__Written instruction__: Reproduce the listing word for word, leaving every picture behind.

__Supplied data__:
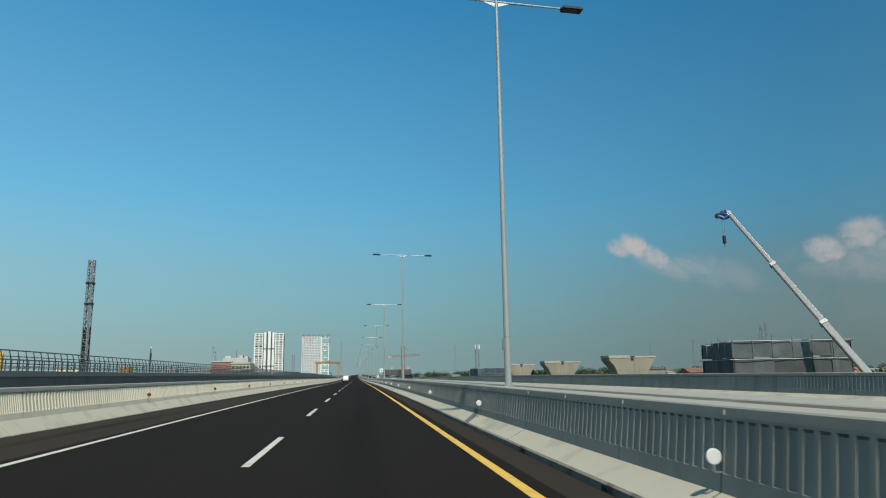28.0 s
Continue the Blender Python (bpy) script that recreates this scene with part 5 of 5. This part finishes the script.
def truck_crane(base, tip, w, colour, label, tone=(0.03, 0.09, 0.28), over=-1, plate=True):
    """over: the side on which the hook hangs."""
    t = thing("truck_crane", label, "crane")
    base, tip = Vector(base), Vector(tip)
    d = tip - base
    for i in range(4):
        a, b = base + d * (i / 4), base + d * ((i + 1) / 4 + 0.01)
        k = w * (1 - 0.17 * i)
        part("boom_section", new_bar(a, b, k / 2, 4), colour, t)
        # black bar laid along the boom as the shade of its underside
        part("rope_track", new_bar(a + Vector((-k * 0.48, -k * 0.12, 0)), b + Vector((-k * 0.42, -k * 0.1, 0)), 0.07, 4), M_BLACK, t)
        if plate:
            part("boom_plate", new_bar(a + Vector((k * 0.46, -k * 0.12, 0)), b + Vector((k * 0.40, -k * 0.1, 0)), 0.08, 4), M_WHITE, t)
        part("boom_collar", new_bar(b - d.normalized() * 0.3, b, k / 2 + 0.07, 4), M_STEEL, t)
    h = part("boom_head", new_bar(tip, tip + d.normalized() * 0.5 + Vector((0, 0.9, 0.1)), 0.28, 6), mat("boom_head_paint_%d" % int(tone[2] * 100), tone, 0.5, spots=0.1), t)
    part("sheave", new_bar(tip + Vector((-0.2, 0.5, 0.3)), tip + Vector((0.2, 0.5, 0.3)), 0.35, 10), M_STEEL, h)
    v = tip + Vector((0.45 * over, 0.3, -0.25))
    for a, b in ((tip, v), (v, v + Vector((0.5 * over, 0.2, 0.3)))):
        part("jib_cheek", new_bar(a, b, 0.17, 6), h.data.materials[0], h)
    part("sheave", new_bar(v + Vector((0.5 * over, 0.05, 0.3)), v + Vector((0.5 * over, 0.35, 0.3)), 0.24, 10), M_BLACK, h)
    e = tip + Vector((0.62 * over, 0.3, -0.3))
    for k in (-0.15, 0.15):
        part("rope", new_bar(e + Vector((k, 0, 0)), e + Vector((k * 0.5, 0, -1.7)), 0.02, 4), M_STEEL, t)
    part("hook_block", new_bar((e.x, e.y, e.z - 2.3), (e.x, e.y, e.z - 1.6), 0.17, 8), M_BLACK, t)
    part("hook", new_bar((e.x, e.y, e.z - 2.6), (e.x, e.y, e.z - 2.3), 0.05, 6), M_STEEL, t)
    x, y = base.x, base.y
    part("carrier", new_box(x - 1.3, x + 1.3, y - 6, y + 5, GROUND + 0.9, GROUND + 1.6), colour, t)
    part("cab", new_box(x - 1.3, x + 1.3, y - 7.4, y - 6, GROUND + 0.7, GROUND + 3.0), colour, t)
    part("turret", new_box(x - 1.2, x + 1.2, y - 1.5, y + 3, GROUND + 1.6, GROUND + 3.2), colour, t)
    for k in (-1.15, 1.15):
        for yy in (-5, -3, 2, 4):
            part("wheel", new_bar((x + k - 0.2, y + yy, GROUND + 0.55), (x + k + 0.2, y + yy, GROUND + 0.55), 0.55, 12), M_TYRE, t)
    return t


M_BOOMW = mat("pale_grey_boom_paint", (0.17, 0.18, 0.185), 0.45, spots=0.1)
truck_crane((38.8, 778.4, -8.0), (33.1, 793.1, 13.2), 0.80, M_BOOMW, "pale grey telescopic truck crane with a raised boom and blue head")
truck_crane((36.0, 685.5, -8.0), (39.1, 681.3, 5.65), 1.0, mat("dark_green_boom_paint", (0.02, 0.032, 0.03), 0.4, spots=0.08), "dark green telescopic truck crane with a raised boom", (0.03, 0.04, 0.035), 1, False)

# ---- unfinished piers on the right ----
M_NET = mat("dark_scaffold_net", (0.06, 0.065, 0.067), 0.8, spots=0.3, scale=0.7, fine=3, dirt=(0.11, 0.12, 0.12), streak=True, vary=0.35)
M_NET_BLUE = mat("blue_grey_scaffold_net", (0.036, 0.062, 0.088), 0.8, spots=0.3, scale=0.7, fine=3, dirt=(0.065, 0.10, 0.13), streak=True, vary=0.3)
M_REBAR = mat("rusty_rebar", (0.072, 0.058, 0.054), 0.8, spots=0.15)
M_NET_PALE = mat("pale_scaffold_net", (0.075, 0.088, 0.092), 0.8, spots=0.2, scale=0.7, fine=3, dirt=(0.11, 0.125, 0.13), vary=0.15)
M_GREEN_NET = mat("green_net", (0.03, 0.16, 0.12), 0.8, spots=0.12)


M_PIER = mat("stained_pier_concrete", (0.245, 0.215, 0.165), 0.85, spots=0.16, scale=0.6, fine=10, bump=0.2, streak=True, dirt=(0.20, 0.18, 0.14))


def pier_head(x, y, top):
    t = thing("concrete_pier", "raw concrete pier with a flared hammerhead and a notched top", "pier", Matrix.Translation((x, y, top)), group="unfinished piers")
    for k in (-1, 1):
        bm = bmesh.new()
        prism(bm, [(k * 0.2, -0.35), (k * 0.12, -4.5), (k * 2.05, -4.5), (k * 2.08, -3.0), (k * 2.22, -2.1), (k * 2.55, -1.4), (k * 3.1, -0.85), (k * 3.3, -0.7), (k * 3.3, -0.35)], "y", -1.6, 1.6)
        bmesh.ops.bevel(bm, geom=bm.edges[:], offset=0.06, segments=1, affect="EDGES")
        part("hammerhead", bm, M_PIER, t)
        part("bearing_block", new_box(min(k * 0.35, k * 3.35), max(k * 0.35, k * 3.35), -1.65, 1.65, -0.35, -0.02 if k < 0 else -0.12), mat("fresh_pale_concrete", (0.36, 0.345, 0.31), 0.8, spots=0.12), t, "pale fresh concrete cap")
        for i in range(5):
            part("formwork_line", new_box(min(k * (0.5 + 0.4 * i), k * (0.52 + 0.4 * i)), max(k * (0.5 + 0.4 * i), k * (0.52 + 0.4 * i)), -1.612, -1.598, -4.4, -1.9), M_REBAR, t)
    part("web", new_box(-0.2, 0.2, -1.56, 1.56, -4.5, -0.75), M_PIER, t)
    part("column", new_box(-1.9, 1.9, -1.45, 1.45, GROUND - top, -4.5), M_PIER, t)
    return t


for x, y, z in ((36.0, 827.2, 1.15), (35.2, 857.6, 0.95), (35.8, 892.4, 0.9)):
    pier_head(x, y, z)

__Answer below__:
28.0 s
Continue the Blender Python (bpy) script that recreates this scene with part 5 of 5. This part finishes the script.
def truck_crane(base, tip, w, colour, label, tone=(0.03, 0.09, 0.28), over=-1, plate=True):
    """over: the side on which the hook hangs."""
    t = thing("truck_crane", label, "crane")
    base, tip = Vector(base), Vector(tip)
    d = tip - base
    for i in range(4):
        a, b = base + d * (i / 4), base + d * ((i + 1) / 4 + 0.01)
        k = w * (1 - 0.17 * i)
        part("boom_section", new_bar(a, b, k / 2, 4), colour, t)
        # black bar laid along the boom as the shade of its underside
        part("rope_track", new_bar(a + Vector((-k * 0.48, -k * 0.12, 0)), b + Vector((-k * 0.42, -k * 0.1, 0)), 0.07, 4), M_BLACK, t)
        if plate:
            part("boom_plate", new_bar(a + Vector((k * 0.46, -k * 0.12, 0)), b + Vector((k * 0.40, -k * 0.1, 0)), 0.08, 4), M_WHITE, t)
        part("boom_collar", new_bar(b - d.normalized() * 0.3, b, k / 2 + 0.07, 4), M_STEEL, t)
    h = part("boom_head", new_bar(tip, tip + d.normalized() * 0.5 + Vector((0, 0.9, 0.1)), 0.28, 6), mat("boom_head_paint_%d" % int(tone[2] * 100), tone, 0.5, spots=0.1), t)
    part("sheave", new_bar(tip + Vector((-0.2, 0.5, 0.3)), tip + Vector((0.2, 0.5, 0.3)), 0.35, 10), M_STEEL, h)
    v = tip + Vector((0.45 * over, 0.3, -0.25))
    for a, b in ((tip, v), (v, v + Vector((0.5 * over, 0.2, 0.3)))):
        part("jib_cheek", new_bar(a, b, 0.17, 6), h.data.materials[0], h)
    part("sheave", new_bar(v + Vector((0.5 * over, 0.05, 0.3)), v + Vector((0.5 * over, 0.35, 0.3)), 0.24, 10), M_BLACK, h)
    e = tip + Vector((0.62 * over, 0.3, -0.3))
    for k in (-0.15, 0.15):
        part("rope", new_bar(e + Vector((k, 0, 0)), e + Vector((k * 0.5, 0, -1.7)), 0.02, 4), M_STEEL, t)
    part("hook_block", new_bar((e.x, e.y, e.z - 2.3), (e.x, e.y, e.z - 1.6), 0.17, 8), M_BLACK, t)
    part("hook", new_bar((e.x, e.y, e.z - 2.6), (e.x, e.y, e.z - 2.3), 0.05, 6), M_STEEL, t)
    x, y = base.x, base.y
    part("carrier", new_box(x - 1.3, x + 1.3, y - 6, y + 5, GROUND + 0.9, GROUND + 1.6), colour, t)
    part("cab", new_box(x - 1.3, x + 1.3, y - 7.4, y - 6, GROUND + 0.7, GROUND + 3.0), colour, t)
    part("turret", new_box(x - 1.2, x + 1.2, y - 1.5, y + 3, GROUND + 1.6, GROUND + 3.2), colour, t)
    for k in (-1.15, 1.15):
        for yy in (-5, -3, 2, 4):
            part("wheel", new_bar((x + k - 0.2, y + yy, GROUND + 0.55), (x + k + 0.2, y + yy, GROUND + 0.55), 0.55, 12), M_TYRE, t)
    return t


M_BOOMW = mat("pale_grey_boom_paint", (0.17, 0.18, 0.185), 0.45, spots=0.1)
truck_crane((38.8, 778.4, -8.0), (33.1, 793.1, 13.2), 0.80, M_BOOMW, "pale grey telescopic truck crane with a raised boom and blue head")
truck_crane((36.0, 685.5, -8.0), (39.1, 681.3, 5.65), 1.0, mat("dark_green_boom_paint", (0.02, 0.032, 0.03), 0.4, spots=0.08), "dark green telescopic truck crane with a raised boom", (0.03, 0.04, 0.035), 1, False)

# ---- unfinished piers on the right ----
M_NET = mat("dark_scaffold_net", (0.06, 0.065, 0.067), 0.8, spots=0.3, scale=0.7, fine=3, dirt=(0.11, 0.12, 0.12), streak=True, vary=0.35)
M_NET_BLUE = mat("blue_grey_scaffold_net", (0.036, 0.062, 0.088), 0.8, spots=0.3, scale=0.7, fine=3, dirt=(0.065, 0.10, 0.13), streak=True, vary=0.3)
M_REBAR = mat("rusty_rebar", (0.072, 0.058, 0.054), 0.8, spots=0.15)
M_NET_PALE = mat("pale_scaffold_net", (0.075, 0.088, 0.092), 0.8, spots=0.2, scale=0.7, fine=3, dirt=(0.11, 0.125, 0.13), vary=0.15)
M_GREEN_NET = mat("green_net", (0.03, 0.16, 0.12), 0.8, spots=0.12)


M_PIER = mat("stained_pier_concrete", (0.245, 0.215, 0.165), 0.85, spots=0.16, scale=0.6, fine=10, bump=0.2, streak=True, dirt=(0.20, 0.18, 0.14))


def pier_head(x, y, top):
    t = thing("concrete_pier", "raw concrete pier with a flared hammerhead and a notched top", "pier", Matrix.Translation((x, y, top)), group="unfinished piers")
    for k in (-1, 1):
        bm = bmesh.new()
        prism(bm, [(k * 0.2, -0.35), (k * 0.12, -4.5), (k * 2.05, -4.5), (k * 2.08, -3.0), (k * 2.22, -2.1), (k * 2.55, -1.4), (k * 3.1, -0.85), (k * 3.3, -0.7), (k * 3.3, -0.35)], "y", -1.6, 1.6)
        bmesh.ops.bevel(bm, geom=bm.edges[:], offset=0.06, segments=1, affect="EDGES")
        part("hammerhead", bm, M_PIER, t)
        part("bearing_block", new_box(min(k * 0.35, k * 3.35), max(k * 0.35, k * 3.35), -1.65, 1.65, -0.35, -0.02 if k < 0 else -0.12), mat("fresh_pale_concrete", (0.36, 0.345, 0.31), 0.8, spots=0.12), t, "pale fresh concrete cap")
        for i in range(5):
            part("formwork_line", new_box(min(k * (0.5 + 0.4 * i), k * (0.52 + 0.4 * i)), max(k * (0.5 + 0.4 * i), k * (0.52 + 0.4 * i)), -1.612, -1.598, -4.4, -1.9), M_REBAR, t)
    part("web", new_box(-0.2, 0.2, -1.56, 1.56, -4.5, -0.75), M_PIER, t)
    part("column", new_box(-1.9, 1.9, -1.45, 1.45, GROUND - top, -4.5), M_PIER, t)
    return t


for x, y, z in ((36.0, 827.2, 1.15), (35.2, 857.6, 0.95), (35.8, 892.4, 0.9)):
    pier_head(x, y, z)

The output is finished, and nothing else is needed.